**TASK PROMPT**
Reproduce the material word for word; the images stay out.
___ DATASET CONTENT ___
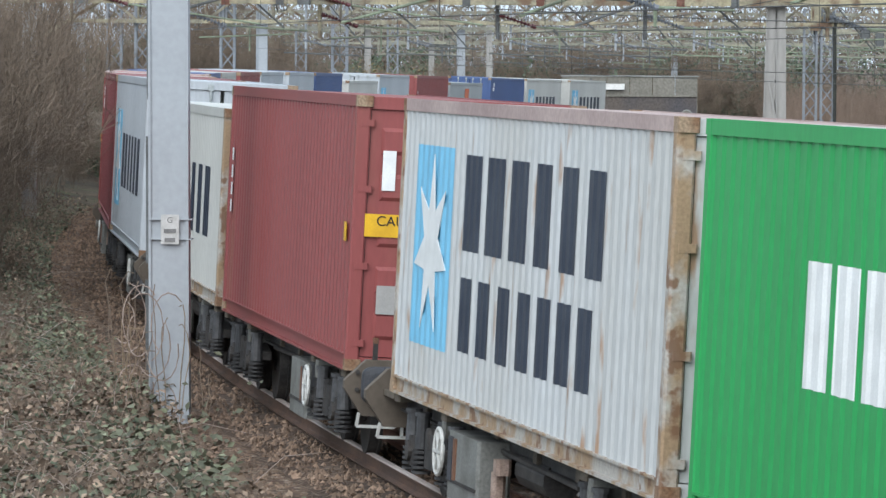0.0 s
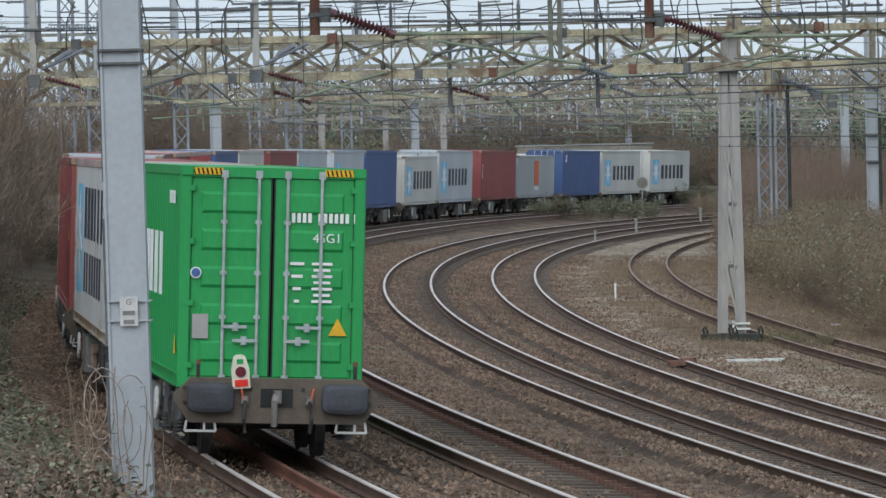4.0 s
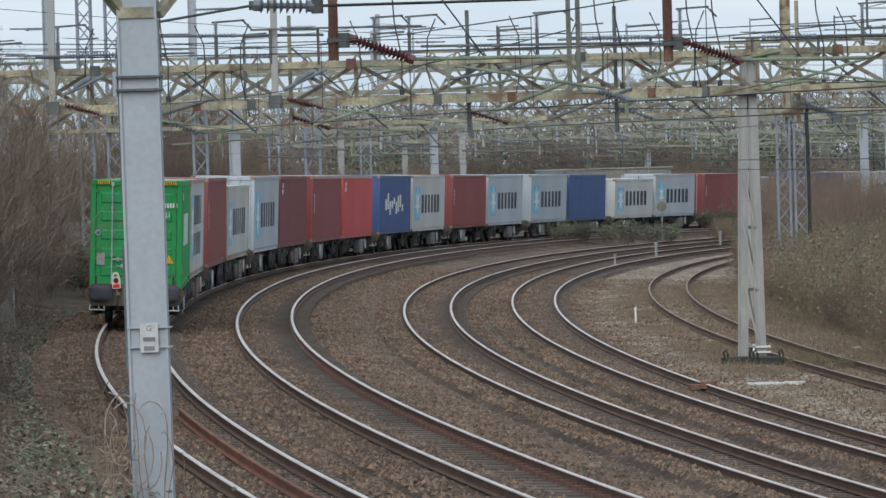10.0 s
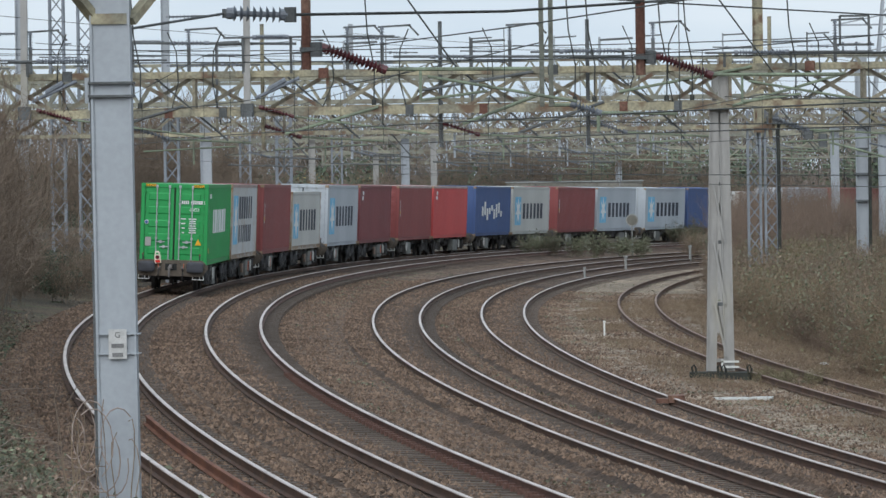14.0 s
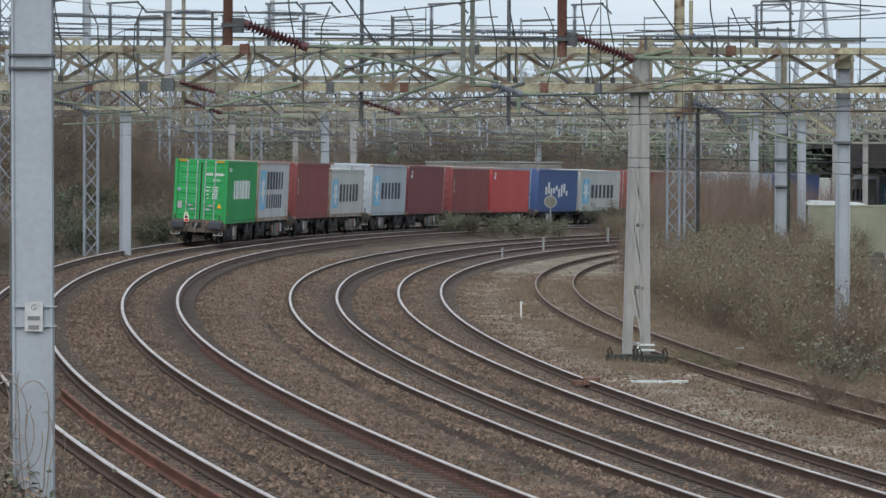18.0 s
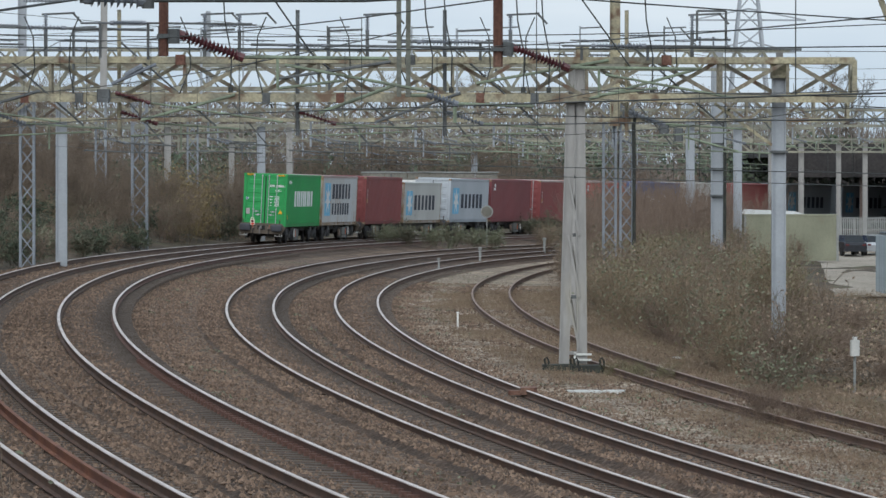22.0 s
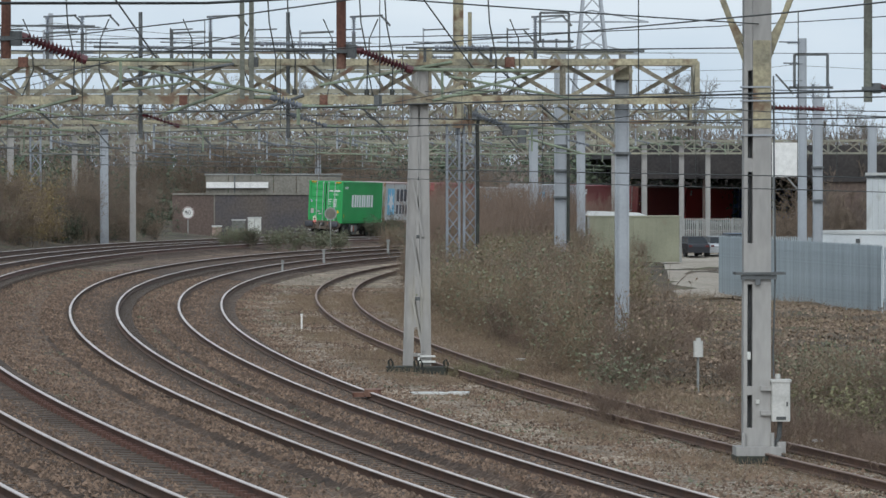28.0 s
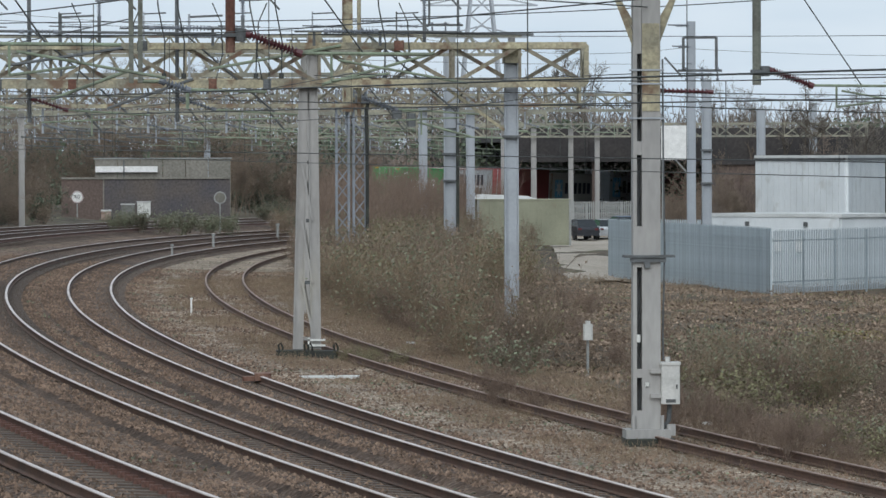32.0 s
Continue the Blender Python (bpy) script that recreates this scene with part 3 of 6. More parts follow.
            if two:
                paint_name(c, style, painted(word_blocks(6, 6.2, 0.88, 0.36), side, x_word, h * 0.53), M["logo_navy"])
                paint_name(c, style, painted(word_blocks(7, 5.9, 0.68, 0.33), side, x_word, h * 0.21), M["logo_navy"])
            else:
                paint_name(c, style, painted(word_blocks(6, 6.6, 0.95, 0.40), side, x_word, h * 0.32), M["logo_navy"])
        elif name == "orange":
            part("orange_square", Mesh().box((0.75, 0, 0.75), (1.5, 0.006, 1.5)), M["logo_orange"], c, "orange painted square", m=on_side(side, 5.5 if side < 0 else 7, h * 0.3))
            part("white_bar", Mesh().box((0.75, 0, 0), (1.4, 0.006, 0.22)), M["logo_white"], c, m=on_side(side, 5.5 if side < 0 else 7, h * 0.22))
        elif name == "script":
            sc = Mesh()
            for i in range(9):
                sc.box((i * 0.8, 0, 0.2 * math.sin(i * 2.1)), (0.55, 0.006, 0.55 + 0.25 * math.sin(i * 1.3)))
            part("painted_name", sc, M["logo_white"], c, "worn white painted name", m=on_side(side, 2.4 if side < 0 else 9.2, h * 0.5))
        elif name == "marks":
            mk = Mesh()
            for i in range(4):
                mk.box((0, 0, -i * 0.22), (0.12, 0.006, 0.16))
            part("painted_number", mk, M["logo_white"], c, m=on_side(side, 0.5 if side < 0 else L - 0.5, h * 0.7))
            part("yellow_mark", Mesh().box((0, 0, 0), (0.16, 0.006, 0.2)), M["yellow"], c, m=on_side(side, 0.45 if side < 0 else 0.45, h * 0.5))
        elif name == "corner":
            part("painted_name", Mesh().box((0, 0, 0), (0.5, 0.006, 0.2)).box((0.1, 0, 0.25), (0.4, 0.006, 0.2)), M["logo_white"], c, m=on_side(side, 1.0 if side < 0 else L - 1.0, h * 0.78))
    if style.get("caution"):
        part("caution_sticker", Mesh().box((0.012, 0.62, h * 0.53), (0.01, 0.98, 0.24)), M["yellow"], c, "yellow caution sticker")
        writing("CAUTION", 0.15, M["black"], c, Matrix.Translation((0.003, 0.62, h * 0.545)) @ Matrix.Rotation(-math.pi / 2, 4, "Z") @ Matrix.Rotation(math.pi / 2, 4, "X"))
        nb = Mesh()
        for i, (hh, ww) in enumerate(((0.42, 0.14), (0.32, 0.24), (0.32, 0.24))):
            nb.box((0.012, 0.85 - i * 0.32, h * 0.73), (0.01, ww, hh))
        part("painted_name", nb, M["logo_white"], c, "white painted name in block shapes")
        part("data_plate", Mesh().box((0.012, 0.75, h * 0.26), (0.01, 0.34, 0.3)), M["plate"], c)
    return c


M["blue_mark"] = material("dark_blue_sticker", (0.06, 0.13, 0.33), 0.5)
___
**SOLUTION TO THE EXERCISE**
0.0 s
4.0 s
10.0 s
14.0 s
18.0 s
22.0 s
28.0 s
32.0 s
Continue the Blender Python (bpy) script that recreates this scene with part 3 of 6. More parts follow.
            if two:
                paint_name(c, style, painted(word_blocks(6, 6.2, 0.88, 0.36), side, x_word, h * 0.53), M["logo_navy"])
                paint_name(c, style, painted(word_blocks(7, 5.9, 0.68, 0.33), side, x_word, h * 0.21), M["logo_navy"])
            else:
                paint_name(c, style, painted(word_blocks(6, 6.6, 0.95, 0.40), side, x_word, h * 0.32), M["logo_navy"])
        elif name == "orange":
            part("orange_square", Mesh().box((0.75, 0, 0.75), (1.5, 0.006, 1.5)), M["logo_orange"], c, "orange painted square", m=on_side(side, 5.5 if side < 0 else 7, h * 0.3))
            part("white_bar", Mesh().box((0.75, 0, 0), (1.4, 0.006, 0.22)), M["logo_white"], c, m=on_side(side, 5.5 if side < 0 else 7, h * 0.22))
        elif name == "script":
            sc = Mesh()
            for i in range(9):
                sc.box((i * 0.8, 0, 0.2 * math.sin(i * 2.1)), (0.55, 0.006, 0.55 + 0.25 * math.sin(i * 1.3)))
            part("painted_name", sc, M["logo_white"], c, "worn white painted name", m=on_side(side, 2.4 if side < 0 else 9.2, h * 0.5))
        elif name == "marks":
            mk = Mesh()
            for i in range(4):
                mk.box((0, 0, -i * 0.22), (0.12, 0.006, 0.16))
            part("painted_number", mk, M["logo_white"], c, m=on_side(side, 0.5 if side < 0 else L - 0.5, h * 0.7))
            part("yellow_mark", Mesh().box((0, 0, 0), (0.16, 0.006, 0.2)), M["yellow"], c, m=on_side(side, 0.45 if side < 0 else 0.45, h * 0.5))
        elif name == "corner":
            part("painted_name", Mesh().box((0, 0, 0), (0.5, 0.006, 0.2)).box((0.1, 0, 0.25), (0.4, 0.006, 0.2)), M["logo_white"], c, m=on_side(side, 1.0 if side < 0 else L - 1.0, h * 0.78))
    if style.get("caution"):
        part("caution_sticker", Mesh().box((0.012, 0.62, h * 0.53), (0.01, 0.98, 0.24)), M["yellow"], c, "yellow caution sticker")
        writing("CAUTION", 0.15, M["black"], c, Matrix.Translation((0.003, 0.62, h * 0.545)) @ Matrix.Rotation(-math.pi / 2, 4, "Z") @ Matrix.Rotation(math.pi / 2, 4, "X"))
        nb = Mesh()
        for i, (hh, ww) in enumerate(((0.42, 0.14), (0.32, 0.24), (0.32, 0.24))):
            nb.box((0.012, 0.85 - i * 0.32, h * 0.73), (0.01, ww, hh))
        part("painted_name", nb, M["logo_white"], c, "white painted name in block shapes")
        part("data_plate", Mesh().box((0.012, 0.75, h * 0.26), (0.01, 0.34, 0.3)), M["plate"], c)
    return c


M["blue_mark"] = material("dark_blue_sticker", (0.06, 0.13, 0.33), 0.5)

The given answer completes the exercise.